Will the Medicare ACCESS Model Spark the Next Health Tech Gold Rush?
Why It Matters
ACCESS creates a $70 million‑plus reimbursement pipeline that could redefine digital‑health business models, but firms must overcome senior usability and payment challenges to capture the opportunity.
Key Takeaways
- •Medicare ACCESS will reimburse digital health tools for 70M beneficiaries.
- •Companies must adapt to lower health and tech literacy of seniors.
- •Physician endorsement and stronger evidence will drive product adoption.
- •Payment rates may not cover costs, deterring some firms.
- •AI could help with language translation and literacy testing.
Summary
The Health Affairs podcast introduces Medicare’s new ACCESS model, launching in July 2026. ACCESS—Advancing Chronic Care with Effective Scalable Solutions—will allow Medicare beneficiaries and their physicians to claim reimbursement for digital health products such as mobile disease‑management apps and wearable sensors, targeting chronic conditions like cardiovascular disease, diabetes, and hypertension.
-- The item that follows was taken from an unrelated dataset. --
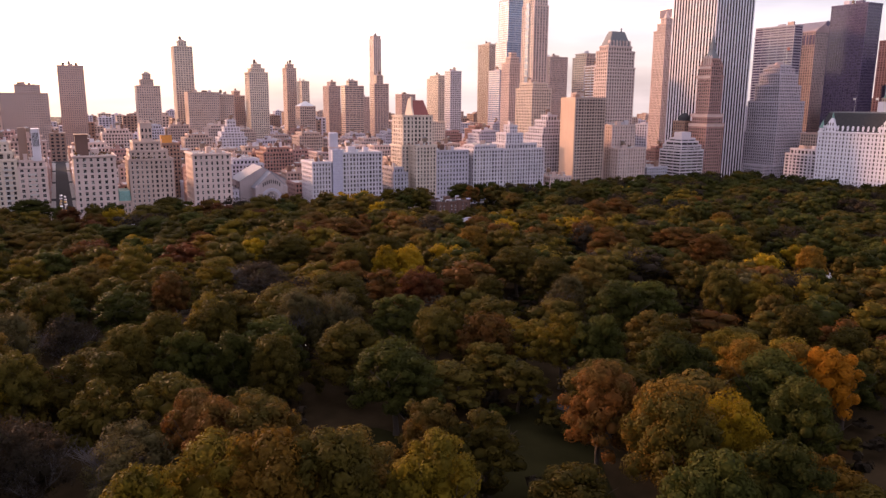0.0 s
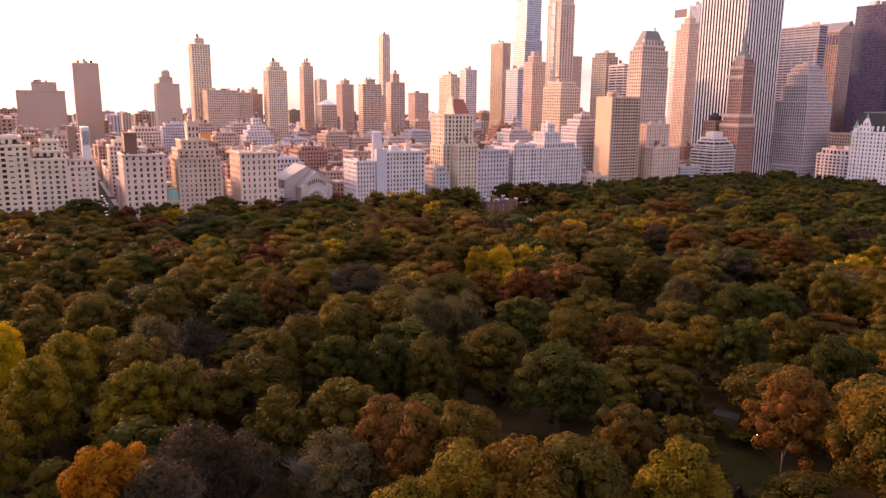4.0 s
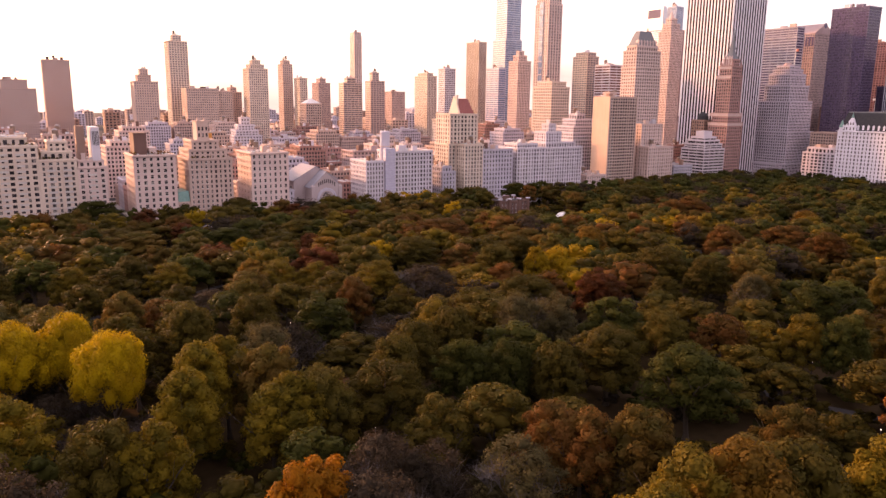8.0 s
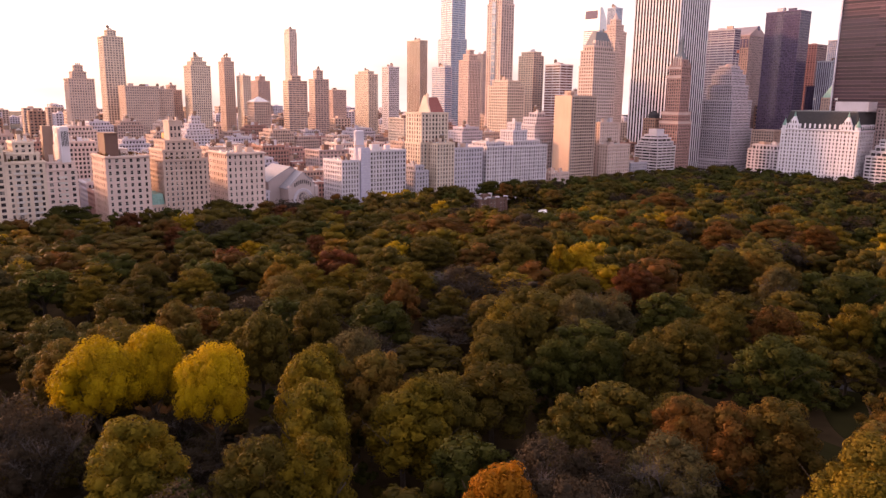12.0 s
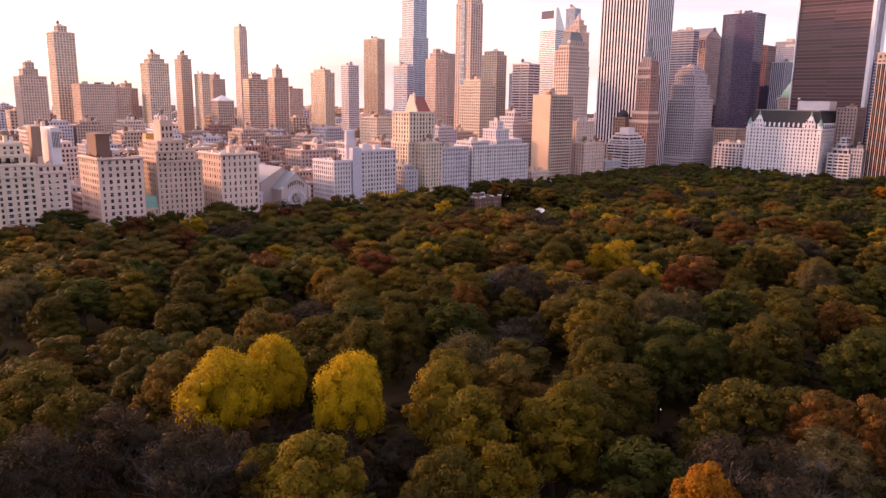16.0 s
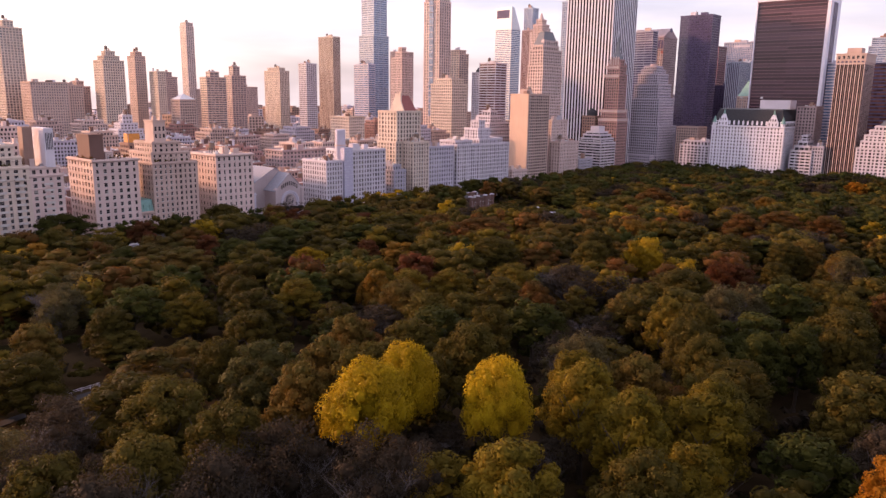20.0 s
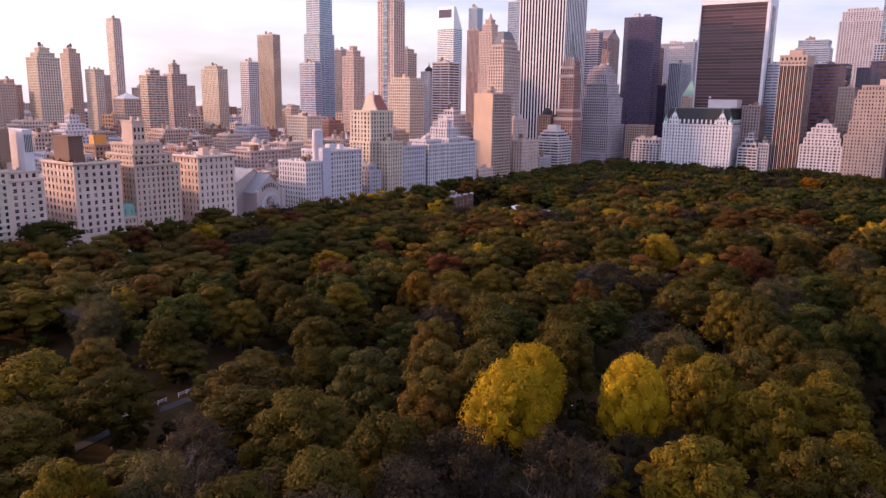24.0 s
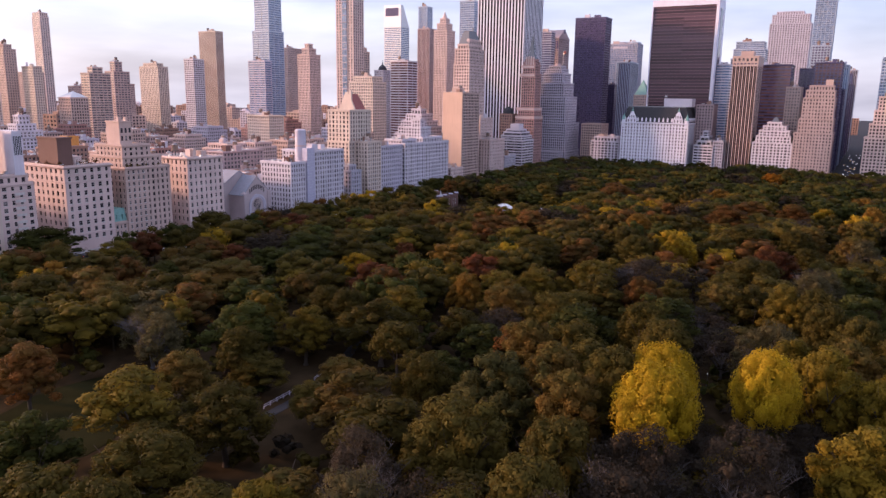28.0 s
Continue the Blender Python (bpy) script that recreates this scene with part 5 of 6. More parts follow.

The model opens a 70‑million‑person market that previously relied on corporate wellness contracts. Rundle explains that firms must shift from a business‑to‑business to a hybrid business‑to‑patient/physician approach, providing robust clinical evidence to win physician endorsement. Payment rates remain a concern; early adopters like OMAD and Hinge Health declined participation, citing insufficient reimbursement to cover evidence‑based care.
Rundle highlights two systemic hurdles: lower health and digital literacy among seniors, and the need for products to be linguistically and cognitively accessible. He notes AI’s promise for real‑time translation and scalable literacy testing, potentially easing these barriers. The discussion underscores that success hinges on designing senior‑friendly interfaces and proving outcomes within the program’s ten‑year pilot window.
If companies can meet these demands, the ACCESS model could trigger a digital‑health gold rush, reshaping revenue streams and accelerating Medicare spending growth. Conversely, failure to align product design, evidence, and reimbursement could stall adoption, leaving the market fragmented and limiting the promised improvements in chronic‑disease management.